Question 22
Domain 2: Privacy Risk ManagementA hiring model gives lower scores to applicants from certain ZIP codes. The feature is not explicitly prohibited in every market. What is the best advice from the privacy technologist?
Correct answer: C
Explanation
A ZIP code can function as a proxy for protected traits like race or income, so the model should be tested for disparate impact even if the feature is not “explicitly prohibited in every market.” If it does, the safer advice is to “assess whether the feature acts as a proxy for protected characteristics and redesign if it does.”
Why each option is right or wrong
A. Keep the feature if it improves prediction accuracy.
B. Treat the ZIP code as potentially sensitive only after a complaint is filed.
C. Assess whether the feature acts as a proxy for protected characteristics and redesign if it does.

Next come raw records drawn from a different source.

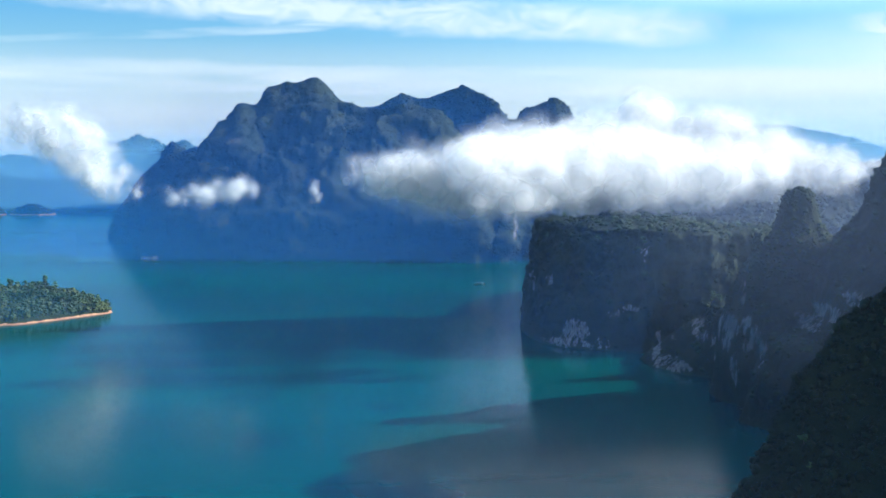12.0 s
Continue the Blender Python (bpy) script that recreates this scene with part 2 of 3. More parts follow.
TIN = plain("tin_roof", (0.45, 0.46, 0.48), (0.66, 0.67, 0.68), 1.5, 0.45, 0.4)

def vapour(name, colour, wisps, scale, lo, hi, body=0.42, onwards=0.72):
    """Tinted see-through film for clouds and haze: its colour stands in for scattered light, onwards is the share
    passed through.
    """
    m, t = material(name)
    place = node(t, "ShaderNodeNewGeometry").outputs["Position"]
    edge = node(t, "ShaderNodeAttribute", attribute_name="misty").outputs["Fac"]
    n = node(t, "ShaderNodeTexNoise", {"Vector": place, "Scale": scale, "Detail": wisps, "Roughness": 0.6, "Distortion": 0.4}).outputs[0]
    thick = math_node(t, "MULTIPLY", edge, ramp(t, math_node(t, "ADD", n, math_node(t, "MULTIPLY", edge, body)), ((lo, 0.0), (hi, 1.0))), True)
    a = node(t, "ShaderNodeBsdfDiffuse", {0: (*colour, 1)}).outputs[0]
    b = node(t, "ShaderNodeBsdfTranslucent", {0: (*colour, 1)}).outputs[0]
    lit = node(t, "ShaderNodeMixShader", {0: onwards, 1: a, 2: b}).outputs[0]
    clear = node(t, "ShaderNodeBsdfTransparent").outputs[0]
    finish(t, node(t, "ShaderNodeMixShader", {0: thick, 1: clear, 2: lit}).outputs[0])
    return m


# droplets throw most of the light onwards; each cloud's brightness is set in its colour
CLOUD = vapour("cloud_vapour", (0.84, 0.835, 0.815), 6.0, 0.020, 0.45, 0.68)
LIT_TONE_CLOUD = vapour("lit_tone_cloud_vapour", (0.88, 0.88, 0.865), 6.0, 0.022, 0.46, 0.70)
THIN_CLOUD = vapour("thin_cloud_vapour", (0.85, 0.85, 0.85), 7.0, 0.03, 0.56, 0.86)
# sheet tints: haze and glare are put into these colours
HAZE_TINT = vapour("blue_haze_tint", (0.03, 0.185, 0.60), 2.0, 0.004, 0.0, 0.3, 0.0, 0.5)
VEIL_TINT = vapour("pale_veil_tint", (0.26, 0.34, 0.54), 2.0, 0.004, 0.0, 0.3, 0.0, 0.5)
LAKE_HAZE_TINT = vapour("lake_haze_tint", (0.09, 0.60, 1.0), 2.0, 0.004, 0.0, 0.3, 0.0, 0.5)
PALE_HAZE_TINT = vapour("pale_haze_tint", (0.36, 0.76, 1.0), 2.0, 0.004, 0.0, 0.3, 0.0, 0.5)


# ---- shapes ----
def mesh_object(name, verts, faces, mat, parent=None, smooth=True):
    me = bpy.data.meshes.new(name)
    me.from_pydata(verts, [], faces)
    me.materials.append(mat)
    if smooth:
        me.polygons.foreach_set("use_smooth", np.ones(len(me.polygons), bool))
    me.update()
    ob = new(name, me)
    if parent:
        ob.parent = parent
    return ob


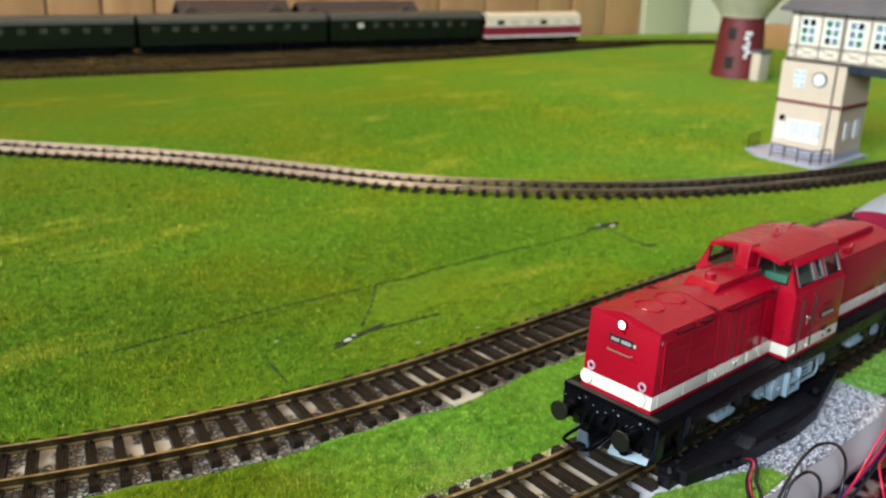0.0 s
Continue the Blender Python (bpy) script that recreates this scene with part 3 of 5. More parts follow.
loco = thing("locomotive", "dark red model diesel locomotive with a cream stripe on track", "locomotive", (CX, 0, RT))
loco.location.z += sunk(CX) * K
loco.rotation_euler = (0, SAG, 0)

# frame and deck
part("frame", box(bmesh.new(), -0.12, 12.54, -1.40, 1.40, 1.50, 1.86, 0.02), BLACK, loco, "black running board and frame")
part("deck_plate", box(bmesh.new(), -0.16, 12.58, -1.36, 1.36, 1.862, 1.885, 0.008), DECK, loco, "dusty black deck")
for x0, x1, y in ((1.0, 11.4, -1.43), (1.0, 11.4, 1.40)):
    part("frame_sill", box(bmesh.new(), x0, x1, y, y + 0.03, 1.48, 1.85, 0.008), BLACK, loco)

# hoods: red base band, cream stripe, red sides, roof
SL = 0.062
for x0, x1, s0, s1 in ((0.0, 2.275, SL, 0), (2.325, 5.24, 0, 0), (7.9, 12.42, 0, SL)):
    part("hood_base", hood_section(x0, x1, 1.886, 1.985, s0, s1), RED, loco)
    part("stripe", hood_section(x0, x1, 1.985, 2.315, s0, s1, 0.003), WHITE, loco, "cream white stripe")
    part("hood", hood_section(x0, x1, 2.315, 3.80, s0, s1), RED, loco)
    part("hood_roof", hood_roof(x0, x1, s0, s1), RED, loco)
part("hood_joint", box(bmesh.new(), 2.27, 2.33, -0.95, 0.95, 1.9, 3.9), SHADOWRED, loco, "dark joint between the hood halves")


def side_y(z, out=0.0):
    return -(0.995 - 0.014 * (z - 1.89) + out)


def on_side(x0, x1, z0, z1, out, depth=0.05, far=False):
    """A flat piece standing out of the hood side."""
    f = -1 if far else 1
    y0, y1 = side_y(z0, out) * f, side_y(z1, out) * f
    d = depth * f
    bm = bmesh.new()
    return hexa(bm, [(x0, y0, z0), (x1, y0, z0), (x1, y0 + d, z0), (x0, y0 + d, z0), (x0, y1, z1), (x1, y1, z1), (x1, y1 + d, z1), (x0, y1 + d, z1)])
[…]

Under anti-discrimination rules, a facially neutral input can still create unlawful disparate impact if it serves as a proxy for a protected trait; the relevant analysis is not whether ZIP code is expressly banned everywhere, but whether its use produces disparate treatment or disparate impact on a protected class. In employment settings, that means testing the feature for correlation with race, national origin, or other protected characteristics and, if the proxy effect is present, removing or redesigning the feature rather than relying on jurisdiction-by-jurisdiction permissibility.
D. Move the decision to a vendor so the employer no longer owns the risk.